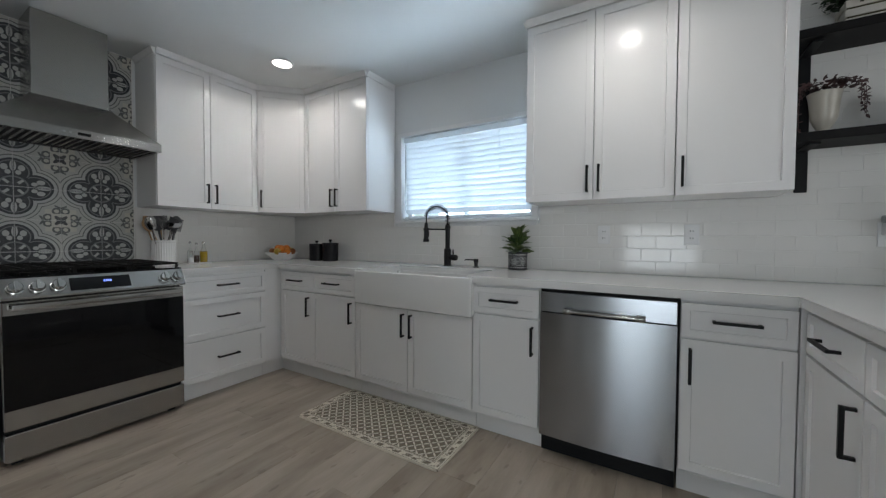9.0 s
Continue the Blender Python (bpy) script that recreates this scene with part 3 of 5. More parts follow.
def fridge_door(x0, x1, name, well=None):
    """A door with softly rounded vertical edges."""
    bm = bmesh.new()
    r, bow = .022, .012
    out = []
    for k in range(6):
        t = radians(180 + 90 * k / 5)
        out.append((x0 + r + r * math.cos(t), r + r * math.sin(t)))
    for k in range(1, 14):
        u = k / 14
        out.append((x0 + r + (x1 - x0 - 2 * r) * u, -bow * (1 - (2 * u - 1) ** 2)))
    for k in range(6):
        t = radians(270 + 90 * k / 5)
        out.append((x1 - r + r * math.cos(t), r + r * math.sin(t)))
    out += [(x1, .055), (x0, .055)]
    if not well:
        prism(bm, out, .09, 1.852)
    else:
        # above and below the dispenser the door is whole, beside it only its edges stand
        a, b, z0, z1 = well
        prism(bm, out, .09, z0)
        prism(bm, out, z1, 1.852)
        prism(bm, [(x, y) for x, y in out[:-2] if x < a] + [(a, .055), (x0, .055)], z0, z1)
        prism(bm, [(b, -.003)] + [(x, y) for x, y in out[:-2] if x > b] + [(x1, .055), (b, .055)], z0, z1)
    return part(name, bm, M_FRIDGE, fr, smooth=30)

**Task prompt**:
All the lines above are to be reproduced exactly, except the pictures.

**Written solution**:
9.0 s
Continue the Blender Python (bpy) script that recreates this scene with part 3 of 5. More parts follow.
def fridge_door(x0, x1, name, well=None):
    """A door with softly rounded vertical edges."""
    bm = bmesh.new()
    r, bow = .022, .012
    out = []
    for k in range(6):
        t = radians(180 + 90 * k / 5)
        out.append((x0 + r + r * math.cos(t), r + r * math.sin(t)))
    for k in range(1, 14):
        u = k / 14
        out.append((x0 + r + (x1 - x0 - 2 * r) * u, -bow * (1 - (2 * u - 1) ** 2)))
    for k in range(6):
        t = radians(270 + 90 * k / 5)
        out.append((x1 - r + r * math.cos(t), r + r * math.sin(t)))
    out += [(x1, .055), (x0, .055)]
    if not well:
        prism(bm, out, .09, 1.852)
    else:
        # above and below the dispenser the door is whole, beside it only its edges stand
        a, b, z0, z1 = well
        prism(bm, out, .09, z0)
        prism(bm, out, z1, 1.852)
        prism(bm, [(x, y) for x, y in out[:-2] if x < a] + [(a, .055), (x0, .055)], z0, z1)
        prism(bm, [(b, -.003)] + [(x, y) for x, y in out[:-2] if x > b] + [(x1, .055), (b, .055)], z0, z1)
    return part(name, bm, M_FRIDGE, fr, smooth=30)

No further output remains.